As artists, patrons, collectors, and subject-matter, women played important and diverse roles in Islamic art. As elite women, they commissioned monuments and gardens, patronized artists and calligraphers, and had their own libraries. Oftentimes, they were involved in all stages of the artistic production, and like their male counterparts, had access to the myriad of resources in the royal workshops. Women in pre‐modern Islamic courts used power and financial means to cultivate art and took active part in political and cultural life. This seminar will focus on women as the subjects and the creators of art, as well as the patrons of architecture and artifacts. Classes will be organized chronologically and thematically, starting with a historical survey of the status of women in the pre-modern Muslim sphere, of female artists and their artistic contributions, as well as an examination of art history’s exclusions, female portraiture, the female heroine, the nude, and sexuality in illustrations and album paintings. All reading materials, including original sources, will be in English. No previous knowledge of Islamic art, history or religion is required.



CAH 6400: History of Exhibitions

L. Lipinski


The exhibition is where modern and contemporary art meets the public.
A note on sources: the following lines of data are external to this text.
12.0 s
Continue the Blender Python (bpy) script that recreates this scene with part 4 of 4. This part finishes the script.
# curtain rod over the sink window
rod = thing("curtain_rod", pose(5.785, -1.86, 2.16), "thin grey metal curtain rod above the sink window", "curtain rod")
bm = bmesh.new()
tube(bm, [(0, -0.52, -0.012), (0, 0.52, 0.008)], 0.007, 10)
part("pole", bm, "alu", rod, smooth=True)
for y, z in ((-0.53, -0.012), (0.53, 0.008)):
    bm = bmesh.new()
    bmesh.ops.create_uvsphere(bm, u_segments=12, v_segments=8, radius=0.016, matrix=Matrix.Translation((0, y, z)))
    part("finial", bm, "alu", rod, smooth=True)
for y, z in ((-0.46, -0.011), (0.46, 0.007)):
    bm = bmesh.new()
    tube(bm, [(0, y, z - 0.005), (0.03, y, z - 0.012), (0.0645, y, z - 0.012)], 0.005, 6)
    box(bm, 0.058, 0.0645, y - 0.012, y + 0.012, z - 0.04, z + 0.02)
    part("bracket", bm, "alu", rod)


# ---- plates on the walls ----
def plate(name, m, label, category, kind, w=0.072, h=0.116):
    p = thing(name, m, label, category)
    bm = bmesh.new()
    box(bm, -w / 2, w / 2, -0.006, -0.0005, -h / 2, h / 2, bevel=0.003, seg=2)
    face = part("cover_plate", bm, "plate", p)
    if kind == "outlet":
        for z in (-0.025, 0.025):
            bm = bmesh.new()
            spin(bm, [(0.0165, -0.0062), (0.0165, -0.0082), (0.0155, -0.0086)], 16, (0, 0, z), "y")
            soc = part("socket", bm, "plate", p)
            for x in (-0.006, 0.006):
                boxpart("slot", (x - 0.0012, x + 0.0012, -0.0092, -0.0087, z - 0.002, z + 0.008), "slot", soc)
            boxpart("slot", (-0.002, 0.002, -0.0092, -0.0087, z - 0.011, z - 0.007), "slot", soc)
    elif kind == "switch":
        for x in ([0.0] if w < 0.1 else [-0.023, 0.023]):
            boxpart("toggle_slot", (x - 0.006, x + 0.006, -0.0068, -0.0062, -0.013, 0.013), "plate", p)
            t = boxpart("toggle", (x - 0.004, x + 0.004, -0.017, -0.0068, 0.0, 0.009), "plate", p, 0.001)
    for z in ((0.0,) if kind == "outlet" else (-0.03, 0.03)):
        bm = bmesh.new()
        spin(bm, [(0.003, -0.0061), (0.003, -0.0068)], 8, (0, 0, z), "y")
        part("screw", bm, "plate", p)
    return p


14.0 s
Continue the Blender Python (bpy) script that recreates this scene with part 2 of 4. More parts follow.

This course looks at the history and theory of exhibiting new art in the past 150 years, starting with the French Salon and the independent alternatives that challenged it (Courbet, the Impressionists, and Post- Impressionists), through avant-garde exhibitions (Expressionists, Constructivists, Dada, and Surrealists), installation art and alternative exhibition practices, and current strategies for exhibiting contemporary art. We will discuss historic exhibitions including the Armory Show and Hitler’s Degenerate Art exhibition and consider such issues as exhibition design, audience, ideology, politics, economics, and critical reception.